All around us, people have been getting sick with COVID-19, some with the same symptoms you remember having last winter. It might make you wonder if you had the virus without knowing it.

The Centers for Disease Control and Prevention (CDC) lists the first documented U.S. case in Washington state on Jan. 20. The first documented community spread, or infection in people with no connection to China — where the virus originated — or an infected person, is a month later. The only way to know if your symptoms were due to COVID-19 is to be tested for antibodies in your bloodstream.

When the body launches an immune response to infection, it produces antibodies that can linger in the bloodstream.

“This is a peace-of-mind kind of thing, which is important,” said Dr. Eric Walsh, medical director of Hartford HealthCare’s Go-Health Urgent Care centers, which offer antibody testing. “This has been a mentally taxing pandemic. Knowing if you had it or didn’t have it is helpful.”
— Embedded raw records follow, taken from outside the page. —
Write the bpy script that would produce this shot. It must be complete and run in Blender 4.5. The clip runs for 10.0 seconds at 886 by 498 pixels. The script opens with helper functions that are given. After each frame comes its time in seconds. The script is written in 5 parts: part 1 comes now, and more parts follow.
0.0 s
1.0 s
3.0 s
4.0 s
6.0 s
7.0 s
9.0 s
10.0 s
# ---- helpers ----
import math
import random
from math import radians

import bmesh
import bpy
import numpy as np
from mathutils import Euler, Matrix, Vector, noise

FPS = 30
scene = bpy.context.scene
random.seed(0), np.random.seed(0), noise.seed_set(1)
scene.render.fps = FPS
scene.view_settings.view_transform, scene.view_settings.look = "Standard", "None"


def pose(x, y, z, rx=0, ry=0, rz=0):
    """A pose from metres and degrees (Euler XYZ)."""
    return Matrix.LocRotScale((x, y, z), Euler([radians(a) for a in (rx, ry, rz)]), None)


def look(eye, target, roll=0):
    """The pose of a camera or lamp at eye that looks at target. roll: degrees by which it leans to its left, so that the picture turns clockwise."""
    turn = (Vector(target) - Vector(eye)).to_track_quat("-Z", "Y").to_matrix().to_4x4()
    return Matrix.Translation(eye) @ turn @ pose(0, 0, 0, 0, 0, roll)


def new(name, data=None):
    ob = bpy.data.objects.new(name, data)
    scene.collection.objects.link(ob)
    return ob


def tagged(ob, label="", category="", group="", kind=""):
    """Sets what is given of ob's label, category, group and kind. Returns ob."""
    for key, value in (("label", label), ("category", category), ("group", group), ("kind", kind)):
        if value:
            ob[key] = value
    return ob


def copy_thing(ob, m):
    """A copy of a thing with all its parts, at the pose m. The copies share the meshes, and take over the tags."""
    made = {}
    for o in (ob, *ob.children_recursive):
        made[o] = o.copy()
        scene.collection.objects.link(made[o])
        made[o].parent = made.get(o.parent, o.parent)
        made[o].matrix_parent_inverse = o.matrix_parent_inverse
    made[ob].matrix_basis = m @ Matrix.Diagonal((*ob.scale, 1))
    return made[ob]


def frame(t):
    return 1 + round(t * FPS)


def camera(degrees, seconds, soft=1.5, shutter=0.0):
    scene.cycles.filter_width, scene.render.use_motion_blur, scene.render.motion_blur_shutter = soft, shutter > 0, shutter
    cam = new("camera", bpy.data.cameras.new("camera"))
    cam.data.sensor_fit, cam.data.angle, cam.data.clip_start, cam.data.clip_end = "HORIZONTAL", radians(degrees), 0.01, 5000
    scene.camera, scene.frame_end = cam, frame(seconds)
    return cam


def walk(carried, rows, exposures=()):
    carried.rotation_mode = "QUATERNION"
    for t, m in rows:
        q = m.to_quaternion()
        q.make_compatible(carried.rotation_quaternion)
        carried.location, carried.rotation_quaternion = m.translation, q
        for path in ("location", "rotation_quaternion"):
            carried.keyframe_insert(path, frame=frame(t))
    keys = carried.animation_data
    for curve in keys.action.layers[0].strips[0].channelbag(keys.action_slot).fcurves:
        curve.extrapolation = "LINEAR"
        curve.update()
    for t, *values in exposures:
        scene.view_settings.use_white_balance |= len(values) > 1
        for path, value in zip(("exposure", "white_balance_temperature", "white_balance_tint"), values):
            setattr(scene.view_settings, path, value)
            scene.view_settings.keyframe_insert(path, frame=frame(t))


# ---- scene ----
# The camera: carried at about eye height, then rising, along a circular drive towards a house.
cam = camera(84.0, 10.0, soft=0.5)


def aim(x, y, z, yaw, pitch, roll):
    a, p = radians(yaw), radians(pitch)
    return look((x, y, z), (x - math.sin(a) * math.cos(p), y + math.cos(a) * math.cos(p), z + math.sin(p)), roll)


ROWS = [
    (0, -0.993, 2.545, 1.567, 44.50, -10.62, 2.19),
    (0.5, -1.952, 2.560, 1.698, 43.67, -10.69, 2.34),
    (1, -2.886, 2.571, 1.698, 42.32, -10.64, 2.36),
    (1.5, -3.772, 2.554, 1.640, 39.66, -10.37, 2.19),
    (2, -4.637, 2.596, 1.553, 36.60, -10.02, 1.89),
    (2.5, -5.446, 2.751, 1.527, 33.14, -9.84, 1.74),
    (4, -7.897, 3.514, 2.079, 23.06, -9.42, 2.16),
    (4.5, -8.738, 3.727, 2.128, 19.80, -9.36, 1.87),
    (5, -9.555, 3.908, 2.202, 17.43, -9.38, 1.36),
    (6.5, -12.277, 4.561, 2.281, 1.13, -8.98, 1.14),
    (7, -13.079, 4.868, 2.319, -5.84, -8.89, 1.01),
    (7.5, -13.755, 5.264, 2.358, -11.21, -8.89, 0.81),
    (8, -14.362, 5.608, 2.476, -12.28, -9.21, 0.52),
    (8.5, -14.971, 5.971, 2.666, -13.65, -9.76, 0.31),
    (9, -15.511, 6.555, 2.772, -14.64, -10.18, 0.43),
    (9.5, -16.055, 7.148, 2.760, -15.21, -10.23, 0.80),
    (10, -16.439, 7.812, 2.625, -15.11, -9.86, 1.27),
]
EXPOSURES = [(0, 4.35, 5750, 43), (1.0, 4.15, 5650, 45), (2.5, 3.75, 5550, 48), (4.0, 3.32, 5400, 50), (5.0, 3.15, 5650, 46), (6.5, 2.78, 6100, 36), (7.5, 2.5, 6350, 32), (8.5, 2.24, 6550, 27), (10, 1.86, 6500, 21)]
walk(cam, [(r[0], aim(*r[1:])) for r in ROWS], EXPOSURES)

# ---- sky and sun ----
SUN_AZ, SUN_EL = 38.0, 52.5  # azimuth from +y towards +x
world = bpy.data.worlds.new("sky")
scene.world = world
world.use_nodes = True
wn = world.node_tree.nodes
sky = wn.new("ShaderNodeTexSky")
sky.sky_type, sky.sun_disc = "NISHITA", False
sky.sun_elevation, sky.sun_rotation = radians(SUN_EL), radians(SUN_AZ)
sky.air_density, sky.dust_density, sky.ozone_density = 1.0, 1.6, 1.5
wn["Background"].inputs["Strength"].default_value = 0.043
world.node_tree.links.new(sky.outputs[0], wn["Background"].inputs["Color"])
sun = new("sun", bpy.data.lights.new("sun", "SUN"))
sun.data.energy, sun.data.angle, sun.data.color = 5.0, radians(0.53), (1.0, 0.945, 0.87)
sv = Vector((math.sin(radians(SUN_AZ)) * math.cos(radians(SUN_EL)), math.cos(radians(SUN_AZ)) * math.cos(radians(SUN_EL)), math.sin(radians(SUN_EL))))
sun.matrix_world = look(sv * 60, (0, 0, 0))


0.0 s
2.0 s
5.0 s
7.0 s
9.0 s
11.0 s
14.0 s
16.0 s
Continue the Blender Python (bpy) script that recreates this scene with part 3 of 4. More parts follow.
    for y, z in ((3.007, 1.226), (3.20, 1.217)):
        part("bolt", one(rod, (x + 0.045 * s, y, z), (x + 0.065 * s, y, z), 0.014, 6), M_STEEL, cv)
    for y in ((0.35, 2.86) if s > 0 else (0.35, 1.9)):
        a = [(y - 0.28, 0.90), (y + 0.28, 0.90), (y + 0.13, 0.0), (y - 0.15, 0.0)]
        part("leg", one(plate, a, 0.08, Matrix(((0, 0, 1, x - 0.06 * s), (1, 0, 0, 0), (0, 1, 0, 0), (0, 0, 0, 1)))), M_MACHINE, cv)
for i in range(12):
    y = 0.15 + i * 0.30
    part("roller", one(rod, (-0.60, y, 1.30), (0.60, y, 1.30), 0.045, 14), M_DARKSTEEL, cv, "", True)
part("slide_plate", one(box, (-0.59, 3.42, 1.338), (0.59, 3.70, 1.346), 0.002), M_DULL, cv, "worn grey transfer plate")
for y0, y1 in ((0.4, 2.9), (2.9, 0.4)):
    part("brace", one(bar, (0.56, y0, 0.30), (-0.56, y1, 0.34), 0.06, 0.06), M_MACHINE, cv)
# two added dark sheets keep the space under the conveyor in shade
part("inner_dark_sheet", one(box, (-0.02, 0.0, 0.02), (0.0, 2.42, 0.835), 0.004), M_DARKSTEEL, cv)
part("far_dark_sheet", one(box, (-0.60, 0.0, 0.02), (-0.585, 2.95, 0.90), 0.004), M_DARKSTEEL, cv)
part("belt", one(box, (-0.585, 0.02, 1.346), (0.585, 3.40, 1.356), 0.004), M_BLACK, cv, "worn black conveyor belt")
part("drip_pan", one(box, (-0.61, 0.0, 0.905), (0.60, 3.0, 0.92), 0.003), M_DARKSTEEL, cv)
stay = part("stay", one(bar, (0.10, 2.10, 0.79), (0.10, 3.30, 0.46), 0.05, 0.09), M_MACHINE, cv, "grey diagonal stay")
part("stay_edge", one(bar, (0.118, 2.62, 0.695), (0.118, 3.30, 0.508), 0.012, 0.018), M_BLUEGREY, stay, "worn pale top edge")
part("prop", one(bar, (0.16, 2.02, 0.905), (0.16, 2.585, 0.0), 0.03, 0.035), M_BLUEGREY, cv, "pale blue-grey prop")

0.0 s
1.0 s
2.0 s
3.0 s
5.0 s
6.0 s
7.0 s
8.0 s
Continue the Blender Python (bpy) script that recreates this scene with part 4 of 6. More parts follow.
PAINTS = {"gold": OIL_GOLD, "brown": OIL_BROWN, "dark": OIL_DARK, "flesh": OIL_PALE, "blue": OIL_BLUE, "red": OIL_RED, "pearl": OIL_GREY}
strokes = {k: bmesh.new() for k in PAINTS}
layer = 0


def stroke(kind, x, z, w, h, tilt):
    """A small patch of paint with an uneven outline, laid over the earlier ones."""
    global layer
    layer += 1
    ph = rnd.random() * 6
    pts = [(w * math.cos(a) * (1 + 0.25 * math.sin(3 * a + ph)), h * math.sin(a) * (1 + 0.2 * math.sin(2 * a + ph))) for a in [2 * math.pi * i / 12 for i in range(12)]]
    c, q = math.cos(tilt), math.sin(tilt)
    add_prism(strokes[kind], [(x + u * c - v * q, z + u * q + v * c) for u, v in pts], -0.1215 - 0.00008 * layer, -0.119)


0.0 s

Possible signs you were infected without knowing it include:

  • You were very sick in late winter and it wasn’t flu. If you had fever, chills, muscle aches, persistent cough, sore throat or debilitating fatigue and tested negative for the flu, it might have been COVID.
  • You lost your sense of smell or taste. According to a study in the Journal of the American Medical Society, almost 65 percent of people with COVID report this symptom.
  • People around you were infected. While they showed symptoms, you could have been asymptomatic, carrying the virus with no noticeable symptoms.
  • Your toes bothered you. COVID toes have itchy purple or red sores.
  • Your child had a weird rash. The CDC now recognizes new rashes – often with fever, stomach pain, vomiting, diarrhea and fatigue – as multisystem inflammatory syndrome in children with COVID-19.
  • Your stomach bothered you. Many with the virus have no respiratory symptoms but stomach trouble, usually diarrhea. If you came into contact with an infected person and developed new digestive issues, it might have been the virus.
  • You had a stroke. There’s a strong link between COVID-19 and stroke, even in patients under 50. The virus can infect blood vessel linings, which can cause blood clot formation that triggers stroke.

If any of these symptoms describe your experience late last winter as the pandemic erupted around the world, consider having an antibody test to determine if you actually had COVID-19. Test results generally take three to five days.

Knowing if you were infected is not insurance against reinfection, because there’s no way to know how much, if any, immunity results from having antibodies.